Wie wird sich die Zahl der sozialversicherungspflichtig Beschäftigten im nächsten Jahr entwickeln?

Fock: Wir erwarten einen weiteren Zuwachs bei den sozialversicherungspflichtig Beschäftigten. Konservativ ist mit einem Plus von knapp 10.000 Beschäftigten zu rechnen. Seit Dezember 2015 sind rund 11.000 Beschäftigte in Hamburg hinzugekommen. Der Zuwachs erstreckt sich auf fast alle Branchen mit Ausnahme der Finanz- und Versicherungsdienstleistungen.

Warum profitieren davon nicht stärker die Arbeitslosen?

Fock: Die neuen Stellen werden nicht nur mit Arbeitslosen aus Hamburg besetzt. Der Hamburger Arbeitsmarkt ist sehr attraktiv und zieht auch viele an, die nicht in Hamburg wohnen. Knapp jeder dritte Beschäftigte pendelt nach Hamburg. 45 Prozent der Arbeitslosen können nicht von neuen Stellen profitieren, weil sie nicht die Anforderungen erfüllen.

Hamburg verliert immer mehr Firmenzentralen, zuletzt bei der Reederei Hamburg Süd. Welche Folgen hat das für den Arbeitsmarkt?

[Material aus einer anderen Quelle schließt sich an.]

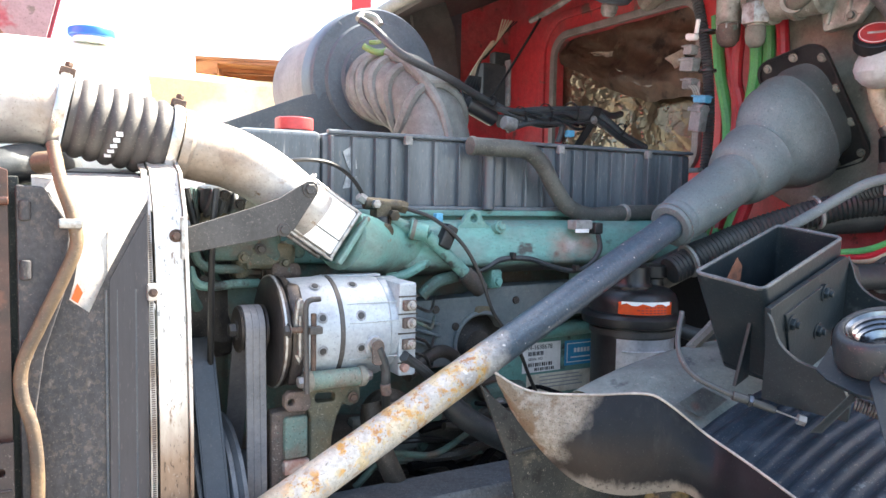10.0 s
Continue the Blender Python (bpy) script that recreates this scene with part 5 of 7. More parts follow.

Fock: Das ist nicht gut. Es ist immer besser, wenn die Personalverantwortlichen direkt in Hamburg ansässig sind. Denn der persönliche Kontakt zwischen Firmen und Arbeitsagentur zahlt sich aus. Die Stärken der von uns zu vermittelnden Bewerber können durch persönliche Vorstellung besser als mit der bloßen Papierform präsentiert und überzeugender dargestellt werden. Das ist besonders wichtig für Bewerber, die erst auf den zweiten Blick mit den Anforderungsprofilen der Unternehmen übereinstimmen.